Theoretical and Practical Implications

Theoretically, this work frames the problem of world modeling as the joint satisfaction of three constraint manifolds, each with their own mathematical and empirical challenges. Crucially, it suggests that scaling alone (in data or model parameters) cannot suffice—architectural and objective-level innovations are required to resolve cross-consistency failures.

Practically, the introduction of CoW-Bench establishes a reproducible and rigorous test for model claims of "world understanding". This is especially impactful in settings (robotics, simulation, digital twins) where correct multimodal, physical, and causal reasoning is non-negotiable.

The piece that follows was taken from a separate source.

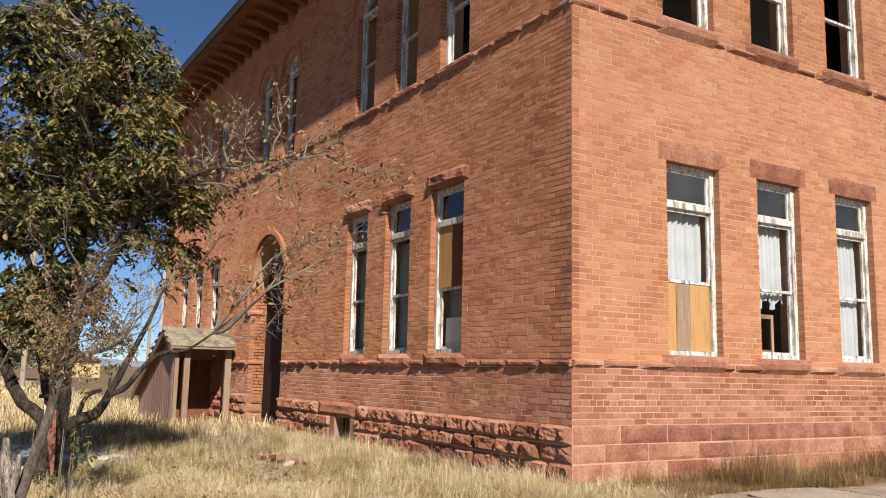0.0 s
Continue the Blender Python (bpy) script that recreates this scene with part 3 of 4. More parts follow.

The work concludes that the next frontier in world modeling is a shift from texture synthesis and feed-forward mapping to agentic, constraint-satisfying, and process-verifiable simulation, where semantic prompts are compiled into executable, persistent, and causally consistent spatiotemporal dynamics.

Future Directions and Outlook

• Deep integration of neuro-symbolic reasoning will be necessary to bridge the gap between learned statistical priors and hard physical constraints.
• Embedding parameterized physical laws (e.g., Hamiltonians, conservation principles) or differential equation solvers as differentiable modules is identified as a future direction for bridging pixel statistics and true simulation.
• Developing world models that can act as a General World OS, simulating intertwined physical, social, and digital environments for arbitrary agentic activity, is proposed as the ultimate test for AGI.

  Figure 18: Tool-use and closed-loop verification—AI agents cycle between generation and external verification/correction tools, embodying agentic, process-level reasoning.

Conclusion

By formalizing the Trinity of Consistency and constructing rigorous, multi-constraint benchmarks, this paper establishes the analytical and empirical conditions under which generative AI can legitimately claim world modeling capabilities. The evolution from passive perception and local texture synthesis toward interactive, agentic world simulation marks a paradigmatic divide for the next generation of AI systems. The field's progress will be measured not only by scaling laws but by the degree to which models internalize and satisfy the joint physical, semantic, and logical constraints that constitute reality.

Figure 1: The Trinity of Consistency: Modal (semantic), Spatial (geometric), and Temporal (causal) as the three defining axes for world models.